Known as a federal job guarantee, the plan would require the government to provide work on demand to any American at a minimum of about $12 an hour plus full benefits.

Three senators and rumored 2020 presidential candidates, Kirsten Gillibrand, Cory Booker and Bernie Sanders, have publicly supported the idea. Their visions for the program vary, but the fundamentals of a job guarantee were fleshed out most fully in a proposal released in March by the Center on Budget and Policy Priorities. I sized up that plan in a critical study last month, which had two major findings: The sky-high cost alone makes the job guarantee a bad idea, and the changes it would force on the labor market are an even greater danger.

The plan’s authors estimate an annual price tag of about $543 billion. Defense is the only discretionary federal expense comparable in size, at about $639 billion last year. Some funding for the job program would be offset by cuts to other government programs. But there’s good reason to believe the authors significantly underestimate the number of participants it would draw, a major component of its cost.
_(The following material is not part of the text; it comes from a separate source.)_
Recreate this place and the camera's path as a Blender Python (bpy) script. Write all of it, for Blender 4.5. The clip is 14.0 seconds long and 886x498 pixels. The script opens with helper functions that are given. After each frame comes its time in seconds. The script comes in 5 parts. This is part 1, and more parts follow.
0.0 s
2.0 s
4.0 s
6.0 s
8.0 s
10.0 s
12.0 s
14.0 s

The proposal estimates that about 11 million people would opt into the job guarantee. That would already be several times as large as the world’s next largest employers, such as Walmart and the U.S. and Chinese militaries. But it could get a lot bigger. The authors assume virtually nobody currently employed would leave his job and join the program. That seems unlikely, given that 41 million workers currently earn less than the program’s $11.83 minimum wage. They also base their projections on today’s historically low unemployment rate. A future recession would send displaced workers fleeing to government jobs for relief.
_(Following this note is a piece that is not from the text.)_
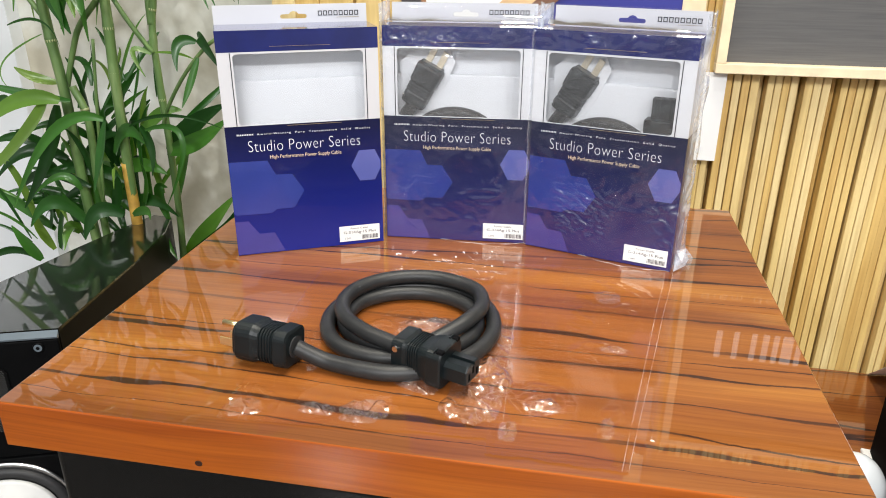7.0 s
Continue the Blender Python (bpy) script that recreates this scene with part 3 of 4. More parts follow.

Beyond its cost, the job guarantee would turn the fundamental logic of work on its head. Generally, people work for employers, whether private organizations or government agencies, because employees add enough value to sustain their wages and still benefit the employer. Under a job guarantee, creating value is an afterthought. The program’s potential is limited further by additional rules the authors propose, such as barring competition with existing private or public jobs and requiring that the positions be low-skilled.
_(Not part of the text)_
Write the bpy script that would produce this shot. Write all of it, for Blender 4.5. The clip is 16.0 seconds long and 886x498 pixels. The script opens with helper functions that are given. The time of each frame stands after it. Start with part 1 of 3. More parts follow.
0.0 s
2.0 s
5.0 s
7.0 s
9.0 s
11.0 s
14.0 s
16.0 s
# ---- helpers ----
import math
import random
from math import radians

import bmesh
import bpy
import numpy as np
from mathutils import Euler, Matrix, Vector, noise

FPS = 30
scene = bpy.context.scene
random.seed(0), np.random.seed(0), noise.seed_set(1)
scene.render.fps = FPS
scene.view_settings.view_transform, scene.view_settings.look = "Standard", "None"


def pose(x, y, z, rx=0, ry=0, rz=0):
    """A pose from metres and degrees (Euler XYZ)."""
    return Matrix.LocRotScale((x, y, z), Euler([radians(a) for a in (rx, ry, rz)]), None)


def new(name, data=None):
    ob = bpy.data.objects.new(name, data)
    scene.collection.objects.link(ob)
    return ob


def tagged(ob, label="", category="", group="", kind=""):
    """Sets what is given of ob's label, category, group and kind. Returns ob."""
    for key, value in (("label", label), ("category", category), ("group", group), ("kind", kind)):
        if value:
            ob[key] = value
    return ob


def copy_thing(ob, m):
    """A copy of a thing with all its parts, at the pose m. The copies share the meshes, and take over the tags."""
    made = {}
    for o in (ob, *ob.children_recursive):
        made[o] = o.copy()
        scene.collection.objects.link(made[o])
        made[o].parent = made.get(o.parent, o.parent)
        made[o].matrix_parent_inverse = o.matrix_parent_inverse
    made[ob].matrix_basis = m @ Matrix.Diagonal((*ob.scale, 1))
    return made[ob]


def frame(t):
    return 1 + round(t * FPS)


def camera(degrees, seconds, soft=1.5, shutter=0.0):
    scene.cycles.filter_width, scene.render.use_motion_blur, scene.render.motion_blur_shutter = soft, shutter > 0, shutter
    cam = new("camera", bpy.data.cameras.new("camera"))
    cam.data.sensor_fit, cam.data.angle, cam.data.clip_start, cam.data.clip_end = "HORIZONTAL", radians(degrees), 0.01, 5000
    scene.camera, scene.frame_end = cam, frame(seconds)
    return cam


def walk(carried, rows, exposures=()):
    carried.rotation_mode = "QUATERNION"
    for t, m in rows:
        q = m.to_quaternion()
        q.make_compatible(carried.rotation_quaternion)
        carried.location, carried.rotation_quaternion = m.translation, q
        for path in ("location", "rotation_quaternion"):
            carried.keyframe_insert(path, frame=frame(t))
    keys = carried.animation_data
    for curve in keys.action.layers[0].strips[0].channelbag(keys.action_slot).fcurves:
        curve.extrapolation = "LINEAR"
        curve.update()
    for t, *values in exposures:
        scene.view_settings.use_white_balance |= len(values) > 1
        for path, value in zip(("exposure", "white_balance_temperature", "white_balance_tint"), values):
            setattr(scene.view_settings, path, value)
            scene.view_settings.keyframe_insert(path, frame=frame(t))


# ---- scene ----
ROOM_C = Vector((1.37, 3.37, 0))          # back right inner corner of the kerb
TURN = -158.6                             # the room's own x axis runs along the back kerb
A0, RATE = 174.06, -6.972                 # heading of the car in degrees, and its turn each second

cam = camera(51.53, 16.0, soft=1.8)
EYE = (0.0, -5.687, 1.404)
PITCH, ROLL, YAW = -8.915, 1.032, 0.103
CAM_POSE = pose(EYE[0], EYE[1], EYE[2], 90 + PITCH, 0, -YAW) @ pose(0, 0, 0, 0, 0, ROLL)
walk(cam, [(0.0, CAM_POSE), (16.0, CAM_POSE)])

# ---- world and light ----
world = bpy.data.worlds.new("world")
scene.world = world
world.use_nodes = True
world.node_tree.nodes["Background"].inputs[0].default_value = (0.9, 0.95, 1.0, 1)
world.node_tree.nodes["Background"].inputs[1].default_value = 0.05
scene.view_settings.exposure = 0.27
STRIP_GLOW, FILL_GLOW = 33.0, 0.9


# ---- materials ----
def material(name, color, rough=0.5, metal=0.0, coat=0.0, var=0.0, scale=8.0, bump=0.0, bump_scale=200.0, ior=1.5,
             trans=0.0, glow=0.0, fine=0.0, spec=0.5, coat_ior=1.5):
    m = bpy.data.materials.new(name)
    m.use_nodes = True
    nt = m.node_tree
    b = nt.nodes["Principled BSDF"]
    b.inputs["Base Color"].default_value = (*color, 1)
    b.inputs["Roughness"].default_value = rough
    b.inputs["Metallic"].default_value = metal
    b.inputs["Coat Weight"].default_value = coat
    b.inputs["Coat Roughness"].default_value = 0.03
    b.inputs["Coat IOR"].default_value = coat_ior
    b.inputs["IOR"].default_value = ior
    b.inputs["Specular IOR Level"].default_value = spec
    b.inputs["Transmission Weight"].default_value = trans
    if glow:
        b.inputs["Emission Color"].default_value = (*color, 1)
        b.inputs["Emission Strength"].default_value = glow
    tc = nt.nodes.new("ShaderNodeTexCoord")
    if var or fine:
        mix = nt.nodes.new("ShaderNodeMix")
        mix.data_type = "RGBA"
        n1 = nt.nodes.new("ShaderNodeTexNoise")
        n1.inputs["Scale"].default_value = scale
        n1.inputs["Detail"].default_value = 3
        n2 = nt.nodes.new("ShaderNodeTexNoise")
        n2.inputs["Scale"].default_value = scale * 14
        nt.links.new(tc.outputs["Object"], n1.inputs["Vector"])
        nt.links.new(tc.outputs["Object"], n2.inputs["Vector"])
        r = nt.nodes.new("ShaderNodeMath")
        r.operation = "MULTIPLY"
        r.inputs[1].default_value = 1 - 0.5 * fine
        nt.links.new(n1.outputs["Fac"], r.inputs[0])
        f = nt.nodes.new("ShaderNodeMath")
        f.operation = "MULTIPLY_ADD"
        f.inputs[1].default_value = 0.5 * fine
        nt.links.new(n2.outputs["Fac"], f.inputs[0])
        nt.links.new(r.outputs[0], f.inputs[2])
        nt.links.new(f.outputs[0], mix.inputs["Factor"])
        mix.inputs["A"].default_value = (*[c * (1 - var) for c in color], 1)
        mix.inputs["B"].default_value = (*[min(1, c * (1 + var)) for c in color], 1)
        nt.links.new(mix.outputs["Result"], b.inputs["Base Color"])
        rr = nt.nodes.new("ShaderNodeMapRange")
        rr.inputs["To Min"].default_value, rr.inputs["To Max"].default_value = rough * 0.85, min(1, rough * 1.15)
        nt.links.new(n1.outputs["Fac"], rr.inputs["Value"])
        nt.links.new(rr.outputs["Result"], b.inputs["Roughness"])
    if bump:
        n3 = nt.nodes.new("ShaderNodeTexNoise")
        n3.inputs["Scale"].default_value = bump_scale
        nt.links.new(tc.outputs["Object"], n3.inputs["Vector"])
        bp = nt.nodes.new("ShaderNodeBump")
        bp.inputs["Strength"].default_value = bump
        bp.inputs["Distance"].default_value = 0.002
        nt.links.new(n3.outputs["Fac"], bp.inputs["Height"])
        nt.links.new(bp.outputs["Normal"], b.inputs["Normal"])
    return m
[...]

Finding enough work for more than 10 million people would be a herculean task. The authors have a kind imagination: Among their ideas are caring for children and the elderly, clearing vacant lots and building community theaters. But they make no attempt to show how or even if the work could be assigned. The proposal suggests that these decisions should be made at the local level, which begs the question.

Suppose you are mayor of a city of 300,000 people. The federal government has asked you to assign 9,000 people to low-skilled jobs that don’t overlap with work your government and businesses already do. That number would likely double in a recession. It would take every department in city hall to keep the enrollees matched with productive work. The predicament recalls the 1985 comedy “Brewster’s Millions,” in which Richard Pryor’s character must spend millions of dollars as quickly as possible without regard for the value of what he buys. People’s labor, which usually has considerable value, would become a burden on those expected to employ them.

The program’s administration, virtually ignored by the authors, would present numerous opportunities for corruption, such as businesses bribing officials for free labor. Monitoring such a colossal program would be difficult and expensive. Companies also would seek to influence the program’s public works. A big-box retail chain, for instance, might want a community to prioritize the clearing of a vacant lot next to one of its stores.

The federal job guarantee would do even greater harm to the overall labor market. Temporarily unemployed workers, along with millions of low-paid workers, would be diverted into a complex bureaucracy with no mechanism or incentive to put the workers’ skills and time to their best use. This could greatly weaken the productivity of the overall economy, leading to a decline in output and further job losses.

Public policy should aim at helping unemployed people in ways that strengthen their potential, rather than making them lifelong dependents. For a fraction of a job guarantee’s cost, public and private programs could help people develop new skills to bring to the job market.

A federal job guarantee would cost more in its first two years than the entire New Deal, in today’s dollars. Americans can do far better by our struggling neighbors without ripping up the fabric of America’s economy.

Mr. Gulker is a senior research fellow at the American Institute for Economic Research.